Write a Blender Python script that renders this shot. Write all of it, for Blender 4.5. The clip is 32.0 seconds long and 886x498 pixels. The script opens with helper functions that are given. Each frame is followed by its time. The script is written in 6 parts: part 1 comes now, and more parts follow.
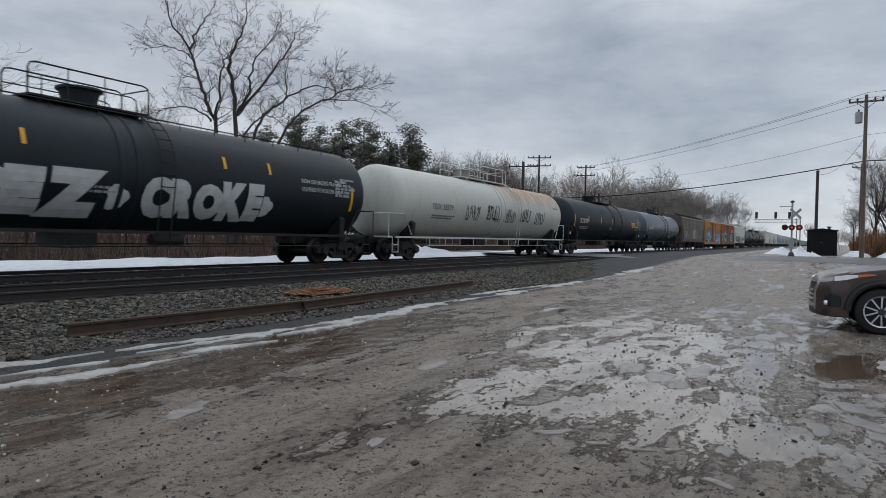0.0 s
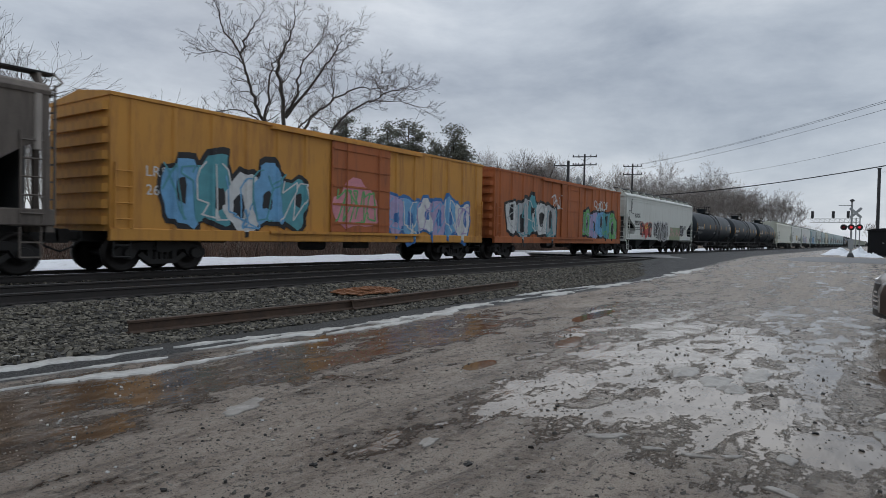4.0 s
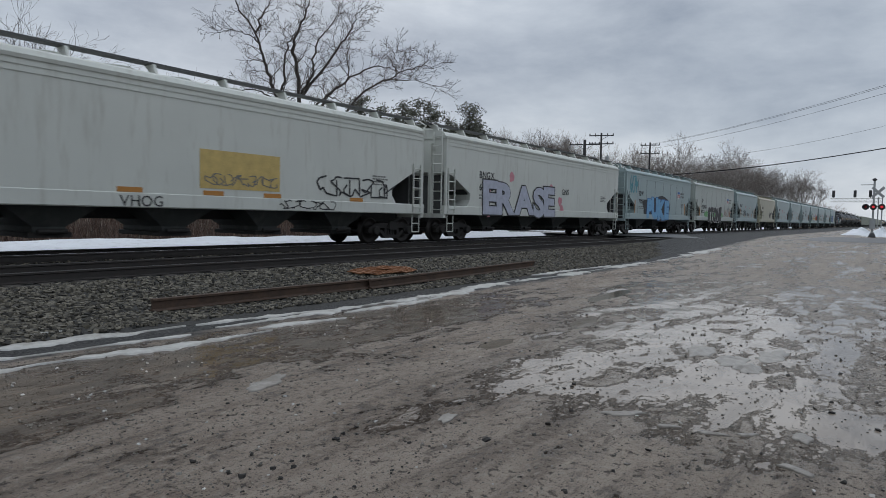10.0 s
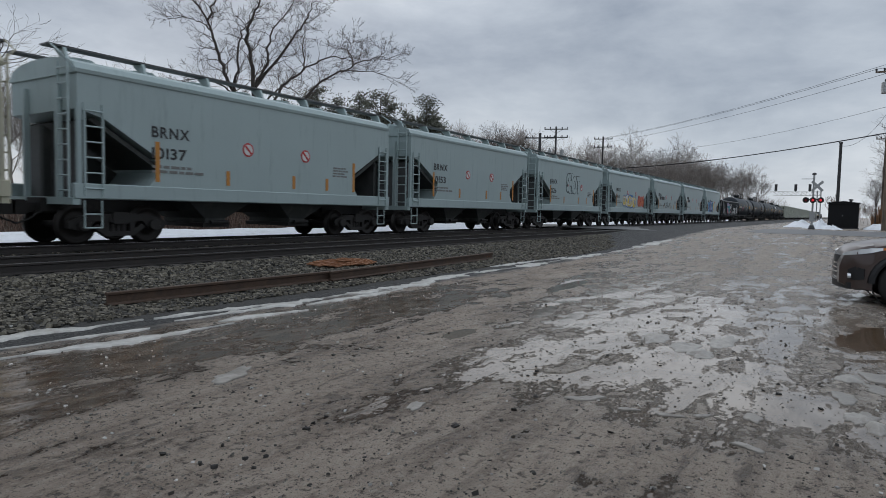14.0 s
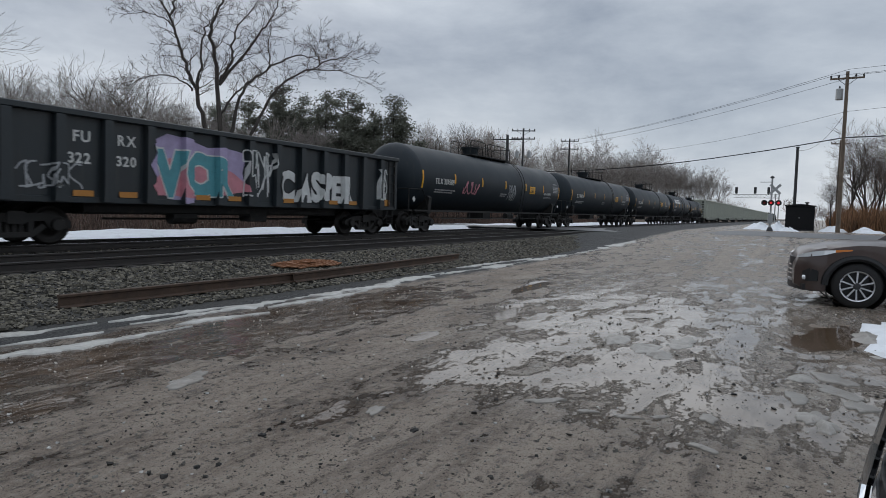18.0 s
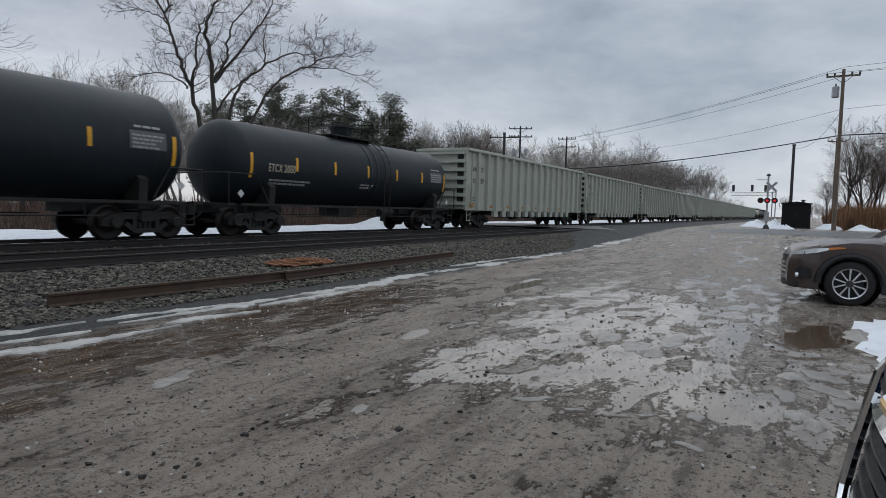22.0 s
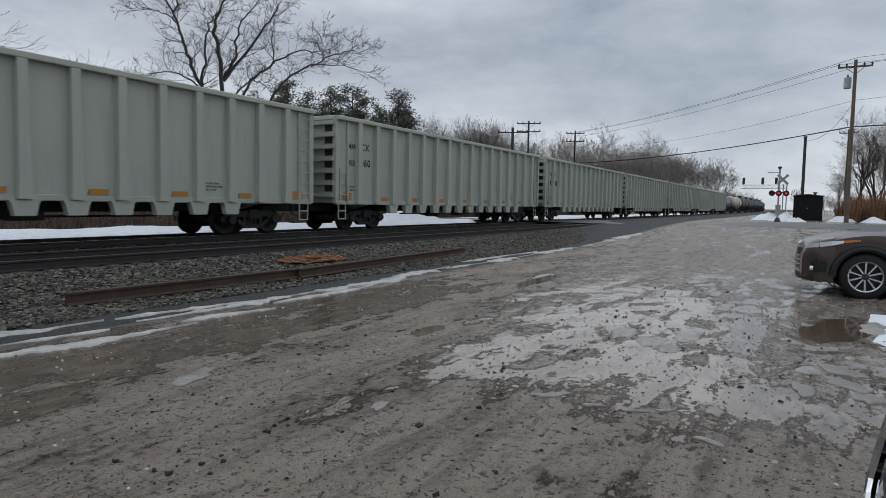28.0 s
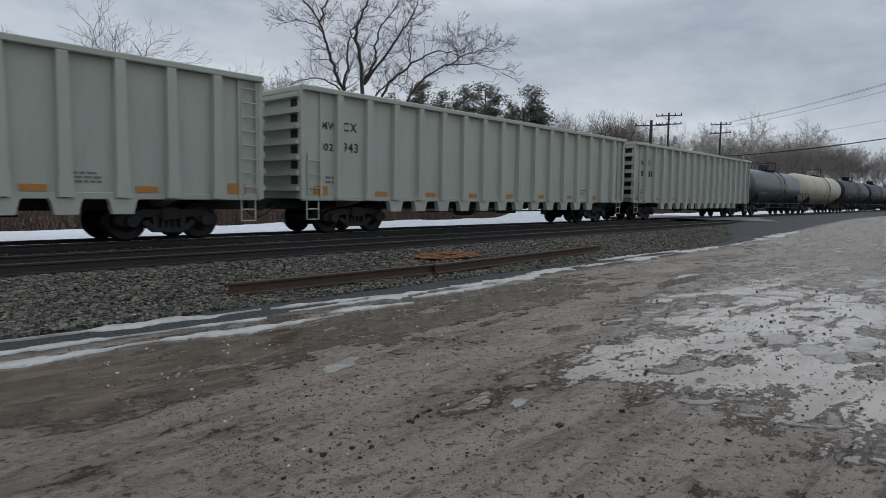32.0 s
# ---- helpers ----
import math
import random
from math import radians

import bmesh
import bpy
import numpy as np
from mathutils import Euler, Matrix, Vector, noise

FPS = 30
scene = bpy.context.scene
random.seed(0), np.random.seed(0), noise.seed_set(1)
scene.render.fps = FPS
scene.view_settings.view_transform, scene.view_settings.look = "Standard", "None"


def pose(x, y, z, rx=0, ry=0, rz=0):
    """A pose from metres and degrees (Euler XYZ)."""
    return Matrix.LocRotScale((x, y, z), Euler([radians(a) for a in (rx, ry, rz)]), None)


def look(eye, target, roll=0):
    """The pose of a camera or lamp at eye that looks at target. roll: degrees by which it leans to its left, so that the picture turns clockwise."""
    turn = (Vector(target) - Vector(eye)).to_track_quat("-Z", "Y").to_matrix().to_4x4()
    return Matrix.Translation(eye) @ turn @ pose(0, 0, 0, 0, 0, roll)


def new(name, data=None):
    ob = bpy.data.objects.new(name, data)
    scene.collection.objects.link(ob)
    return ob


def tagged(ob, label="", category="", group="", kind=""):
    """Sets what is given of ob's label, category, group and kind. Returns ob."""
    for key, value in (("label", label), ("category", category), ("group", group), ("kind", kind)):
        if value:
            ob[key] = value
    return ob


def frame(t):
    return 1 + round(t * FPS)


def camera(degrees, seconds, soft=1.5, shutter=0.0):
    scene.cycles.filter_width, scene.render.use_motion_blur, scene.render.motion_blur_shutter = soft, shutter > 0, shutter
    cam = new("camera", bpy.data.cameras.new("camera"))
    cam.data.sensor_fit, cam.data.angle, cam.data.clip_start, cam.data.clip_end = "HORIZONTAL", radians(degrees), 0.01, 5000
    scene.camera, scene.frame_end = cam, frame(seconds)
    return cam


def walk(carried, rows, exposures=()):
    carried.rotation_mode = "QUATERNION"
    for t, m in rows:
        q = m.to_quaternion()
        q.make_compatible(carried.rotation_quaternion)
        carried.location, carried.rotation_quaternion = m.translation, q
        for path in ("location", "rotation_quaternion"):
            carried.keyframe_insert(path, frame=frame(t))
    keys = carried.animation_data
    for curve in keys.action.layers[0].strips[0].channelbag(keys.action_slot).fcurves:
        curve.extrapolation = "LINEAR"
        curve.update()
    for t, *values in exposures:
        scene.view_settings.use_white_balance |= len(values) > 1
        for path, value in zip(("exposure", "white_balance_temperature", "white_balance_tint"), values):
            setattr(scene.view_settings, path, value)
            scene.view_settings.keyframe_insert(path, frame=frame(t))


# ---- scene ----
# The track runs along x, the train stands at y = 16.15 and rolls towards -x; the eye is over the origin.
cam = camera(70.0, 32.0, soft=0.6, shutter=0.08)
METRES, EYE, TILT, LEAN, TURN = 2.11, 1.45, -3.97, 0.0, -59.0
ROWS = [
    (0.0, 0.0, 0.0, 0.0, -0.06, 2.91, -1.12),
    (0.5, -0.0146, -0.0134, 0.0025, 0.34, 2.9, -1.05),
    (1.0, -0.03, -0.014, 0.0034, 0.94, 2.93, -1.12),
    (1.5, -0.0305, -0.0095, 0.0035, 1.28, 2.9, -1.24),
    (2.0, -0.0286, -0.0057, 0.0038, 1.51, 2.89, -1.29),
    (2.5, -0.0257, -0.0065, 0.0037, 1.78, 2.93, -1.26),
    (3.0, -0.0294, -0.0066, 0.0042, 2.4, 2.91, -1.33),
    (3.5, -0.0349, -0.0042, 0.0042, 3.16, 2.87, -1.35),
    (5.5, -0.0079, -0.0047, 0.001, 5.11, 2.41, -1.61),
    (6.0, -0.0116, -0.0129, 0.0006, 5.2, 2.2, -1.49),
    (6.5, -0.0434, -0.0235, 0.0006, 5.06, 1.95, -1.49),
    (7.0, -0.0678, -0.0417, 0.0023, 4.98, 1.76, -1.46),
    (7.5, -0.0797, -0.0486, 0.0021, 4.93, 1.6, -1.48),
    (8.0, -0.0805, -0.0463, 0.003, 4.95, 1.45, -1.49),
    (8.5, -0.0815, -0.0438, 0.001, 5.0, 1.28, -1.53),
    (9.0, -0.0834, -0.043, 0.0022, 5.15, 1.09, -1.54),
    (9.5, -0.0685, -0.0392, 0.0021, 5.32, 0.95, -1.52),
    (10.0, -0.0429, -0.0303, 0.003, 5.18, 0.93, -1.54),
    (10.5, -0.0266, -0.0236, 0.0035, 4.67, 0.93, -1.51),
    (11.0, -0.0244, -0.0179, 0.0028, 4.16, 0.99, -1.45),
    (11.5, -0.0154, -0.0153, 0.003, 3.76, 0.86, -1.37),
    (12.0, 0.0006, -0.0082, 0.0007, 3.58, 0.79, -1.42),
    (12.5, 0.0054, -0.0088, 0.0007, 3.33, 0.69, -1.5),
    (13.0, -0.002, -0.0309, -0.0003, 3.01, 0.81, -1.33),
    (13.5, -0.0655, -0.064, -0.0016, 1.91, 0.7, -1.26),
    (14.0, -0.0806, -0.0655, -0.0044, 1.22, 0.35, -1.33),
    (14.5, -0.0265, -0.0453, -0.001, 0.46, 0.24, -1.44),
    (15.0, -0.0146, -0.0365, -0.0002, -0.49, 0.32, -1.45),
    (15.5, -0.0465, -0.0532, -0.0001, -1.1, 0.39, -1.35),
    (17.5, -0.0617, -0.0478, 0.0033, -1.74, 0.52, -1.39),
    (18.0, -0.0531, -0.0498, 0.0036, -1.65, 0.47, -1.41),
    (18.5, -0.0363, -0.0453, 0.0039, -1.08, 0.46, -1.47),
    (19.0, -0.0041, -0.0374, 0.0089, -0.65, 0.36, -1.46),
    (19.5, -0.0325, -0.0444, 0.0037, -0.96, 0.36, -1.35),
    (20.0, -0.0579, -0.0543, 0.0042, -1.49, 0.34, -1.29),
    (20.5, -0.0593, -0.0503, 0.0041, -1.78, 0.31, -1.29),
    (21.0, -0.0508, -0.0461, 0.0048, -1.9, 0.32, -1.29),
    (21.5, -0.0376, -0.0423, 0.0053, -1.86, 0.31, -1.3),
    (22.0, -0.0107, -0.0354, 0.0037, -1.85, 0.3, -1.34),
    (22.5, 0.0228, -0.0349, 0.0013, -1.98, 0.32, -1.36),
    (23.0, 0.0313, -0.035, -0.0028, -2.23, 0.43, -1.24),
    (23.5, 0.0205, -0.0304, 0.0001, -2.37, 0.34, -1.11),
    (24.0, 0.0092, -0.0315, 0.0021, -2.35, 0.34, -0.98),
    (24.5, -0.0252, -0.0379, 0.0064, -2.32, 0.35, -0.95),
    (25.0, -0.0679, -0.0501, 0.005, -2.22, 0.3, -1.02),
    (25.5, -0.0867, -0.0524, 0.0047, -2.05, 0.24, -0.94),
    (27.5, -0.0345, -0.039, 0.0064, -1.27, -0.02, -0.88),
    (28.0, -0.0426, -0.0418, 0.0067, -1.08, -0.1, -0.87),
    (28.5, -0.0632, -0.0502, 0.0025, -0.99, -0.16, -0.92),
    (29.0, -0.0755, -0.0555, 0.0022, -0.92, -0.16, -0.94),
    (29.5, -0.069, -0.0517, 0.0024, -0.81, -0.17, -0.98),
    (30.0, -0.0602, -0.0467, 0.0029, -0.7, -0.24, -1.03),
    (30.5, -0.0544, -0.0429, 0.003, -0.51, -0.31, -1.02),
    (31.0, -0.0571, -0.0404, 0.0027, 1.21, -0.42, -1.07),
    (31.5, -0.076, -0.045, 0.0048, 7.67, -0.53, -1.16),
    (32.0, -0.0781, -0.043, 0.0049, 10.68, -0.58, -1.35),
]
walk(cam, [(t, pose(0, 0, EYE, TILT, LEAN, TURN) @ pose(METRES * x, METRES * y, METRES * z, 90 + pitch, roll, yaw)) for t, x, y, z, yaw, pitch, roll in ROWS])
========
* INSTRUCTION *
Repeat the lines of the listing above verbatim, beginning at its first line and ending at the line containing "turn = (Vector(target)", which is included. Omit pictures.

* EXPECTED ANSWER *
Write a Blender Python script that renders this shot. Write all of it, for Blender 4.5. The clip is 32.0 seconds long and 886x498 pixels. The script opens with helper functions that are given. Each frame is followed by its time. The script is written in 6 parts: part 1 comes now, and more parts follow.
0.0 s
4.0 s
10.0 s
14.0 s
18.0 s
22.0 s
28.0 s
32.0 s
# ---- helpers ----
import math
import random
from math import radians

import bmesh
import bpy
import numpy as np
from mathutils import Euler, Matrix, Vector, noise

FPS = 30
scene = bpy.context.scene
random.seed(0), np.random.seed(0), noise.seed_set(1)
scene.render.fps = FPS
scene.view_settings.view_transform, scene.view_settings.look = "Standard", "None"


def pose(x, y, z, rx=0, ry=0, rz=0):
    """A pose from metres and degrees (Euler XYZ)."""
    return Matrix.LocRotScale((x, y, z), Euler([radians(a) for a in (rx, ry, rz)]), None)


def look(eye, target, roll=0):
    """The pose of a camera or lamp at eye that looks at target. roll: degrees by which it leans to its left, so that the picture turns clockwise."""
    turn = (Vector(target) - Vector(eye)).to_track_quat("-Z", "Y").to_matrix().to_4x4()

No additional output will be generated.